***** SUPPLIED MATERIAL *****
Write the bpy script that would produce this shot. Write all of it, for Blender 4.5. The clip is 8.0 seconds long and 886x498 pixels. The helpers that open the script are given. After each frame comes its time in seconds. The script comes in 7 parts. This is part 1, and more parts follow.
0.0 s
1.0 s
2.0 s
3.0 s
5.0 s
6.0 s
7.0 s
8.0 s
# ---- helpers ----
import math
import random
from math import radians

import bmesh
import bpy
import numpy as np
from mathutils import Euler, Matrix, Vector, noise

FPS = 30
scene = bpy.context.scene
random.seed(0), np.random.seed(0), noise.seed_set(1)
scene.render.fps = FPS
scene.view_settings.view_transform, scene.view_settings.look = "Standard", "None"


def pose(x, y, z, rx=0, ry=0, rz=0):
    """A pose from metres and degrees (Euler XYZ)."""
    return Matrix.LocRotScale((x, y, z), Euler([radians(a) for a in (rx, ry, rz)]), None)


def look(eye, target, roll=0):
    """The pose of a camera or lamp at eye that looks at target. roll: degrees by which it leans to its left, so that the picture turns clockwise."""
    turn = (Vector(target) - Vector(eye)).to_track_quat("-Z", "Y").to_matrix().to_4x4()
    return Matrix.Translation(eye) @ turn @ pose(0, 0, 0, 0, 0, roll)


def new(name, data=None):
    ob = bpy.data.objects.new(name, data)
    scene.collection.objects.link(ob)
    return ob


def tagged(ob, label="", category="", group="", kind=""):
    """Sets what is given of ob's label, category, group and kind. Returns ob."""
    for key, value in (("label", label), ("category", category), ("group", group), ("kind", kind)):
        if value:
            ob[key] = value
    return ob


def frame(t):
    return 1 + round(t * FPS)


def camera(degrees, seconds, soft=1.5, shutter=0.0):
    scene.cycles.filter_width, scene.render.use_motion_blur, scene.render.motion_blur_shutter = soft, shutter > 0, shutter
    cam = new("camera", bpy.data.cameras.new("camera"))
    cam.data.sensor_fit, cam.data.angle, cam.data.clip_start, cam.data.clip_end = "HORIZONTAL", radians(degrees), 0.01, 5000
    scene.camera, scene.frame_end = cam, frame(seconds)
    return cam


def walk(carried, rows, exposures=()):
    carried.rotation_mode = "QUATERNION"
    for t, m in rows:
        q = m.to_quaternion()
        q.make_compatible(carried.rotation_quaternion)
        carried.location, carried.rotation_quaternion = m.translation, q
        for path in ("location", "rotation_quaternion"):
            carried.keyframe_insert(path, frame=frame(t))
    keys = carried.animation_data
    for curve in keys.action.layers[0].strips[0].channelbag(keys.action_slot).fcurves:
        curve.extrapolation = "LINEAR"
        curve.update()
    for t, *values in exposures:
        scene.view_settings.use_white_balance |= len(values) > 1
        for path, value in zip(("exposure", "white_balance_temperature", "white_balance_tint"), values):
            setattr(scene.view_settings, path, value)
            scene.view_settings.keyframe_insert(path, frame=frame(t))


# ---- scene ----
*****
### [WHAT YOU NEED TO DO]
From the line containing "q = m.to_quaternion()" down to the final line of the data, write out every line exactly; both the first and last of these belong in your answer, and nothing else does.

### [SOLUTION TO THIS PROBLEM]
        q = m.to_quaternion()
        q.make_compatible(carried.rotation_quaternion)
        carried.location, carried.rotation_quaternion = m.translation, q
        for path in ("location", "rotation_quaternion"):
            carried.keyframe_insert(path, frame=frame(t))
    keys = carried.animation_data
    for curve in keys.action.layers[0].strips[0].channelbag(keys.action_slot).fcurves:
        curve.extrapolation = "LINEAR"
        curve.update()
    for t, *values in exposures:
        scene.view_settings.use_white_balance |= len(values) > 1
        for path, value in zip(("exposure", "white_balance_temperature", "white_balance_tint"), values):
            setattr(scene.view_settings, path, value)
            scene.view_settings.keyframe_insert(path, frame=frame(t))


# ---- scene ----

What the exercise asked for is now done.